The Federal Board of Revenue (FBR) has proposed a phased approach to recover Rs217 billion in pending super tax arrears, aiming to minimize financial stress on businesses ahead of the International Monetary Fund’s (IMF) review mission later this month. FBR Chairman Rashid Mahmood Langrial clarified before the Senate Standing Committee on Finance and Revenue on Wednesday that the total super tax arrears stood at Rs217 billion, correcting earlier speculation that the figure had reached Rs300 billion.
Langrial emphasized the government’s willingness to collect dues in instalments and on a case-by-case basis, ensuring that businesses are not subjected to sudden financial pressure that could result in closures or relocation. The chairman reassured the Senate committee that the phased approach is designed to maintain business continuity while fulfilling government revenue requirements.
The super tax was initially introduced in 2015 for a single fiscal year but has been extended and incrementally increased over time. Some companies had previously obtained stay orders from high courts, but the Supreme Court recently ruled in favor of the FBR, upholding the tax and directing the recovery of pending amounts. This decision has intensified discussions regarding the balance between fiscal compliance and the financial viability of the corporate sector.
During the session, several senators voiced concerns over the immediate impact of the recovery process. They warned that sudden enforcement of super tax payments could force businesses to close or relocate abroad, potentially undermining investment and economic stability. Lawmakers also raised issues surrounding taxpayer treatment, highlighting instances of threats, account freezes, and arrests, which they argued contribute to an atmosphere of uncertainty and deter business activity.
The Senate committee advocated for a structured recovery plan, suggesting that the super tax arrears be collected gradually over a two-to-three-year period. Such a framework would provide businesses with the necessary flexibility to manage cash flows and avoid operational disruptions while still meeting their tax obligations. Langrial acknowledged these concerns and indicated that the FBR is open to dialogue with individual businesses to ensure fair and manageable recovery timelines.

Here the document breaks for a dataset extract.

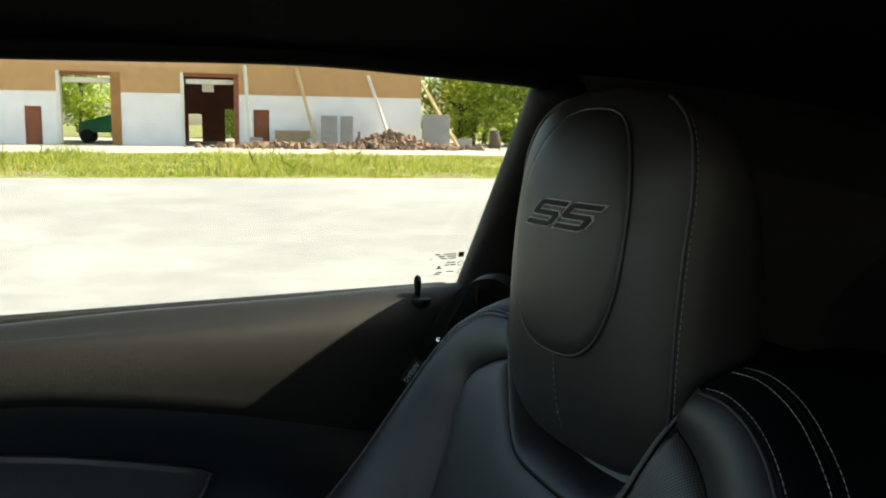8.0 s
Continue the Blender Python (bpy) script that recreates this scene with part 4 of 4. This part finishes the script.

Industry analysts note that Pakistan’s business environment is particularly sensitive to abrupt fiscal measures, especially in sectors already impacted by inflation, fluctuating energy costs, and supply chain disruptions. A sudden enforcement of super tax obligations without phased mechanisms could exacerbate economic challenges and discourage both local and foreign investment.
The FBR’s proposed approach reflects a broader strategy of balancing revenue collection with economic sustainability. By implementing staggered recoveries and engaging directly with affected businesses, the government aims to maintain confidence in Pakistan’s fiscal policy while safeguarding employment and industrial output.
As the IMF review approaches, the phased collection of super tax arrears will likely form a critical component of discussions, highlighting Pakistan’s efforts to combine compliance with fiscal prudence. Observers anticipate that the outcome of these measures will set a precedent for how historical tax obligations are managed across the corporate sector in the coming years.
This development underscores the ongoing need for structured, transparent, and flexible mechanisms in tax enforcement to support business continuity while ensuring government revenue goals are met.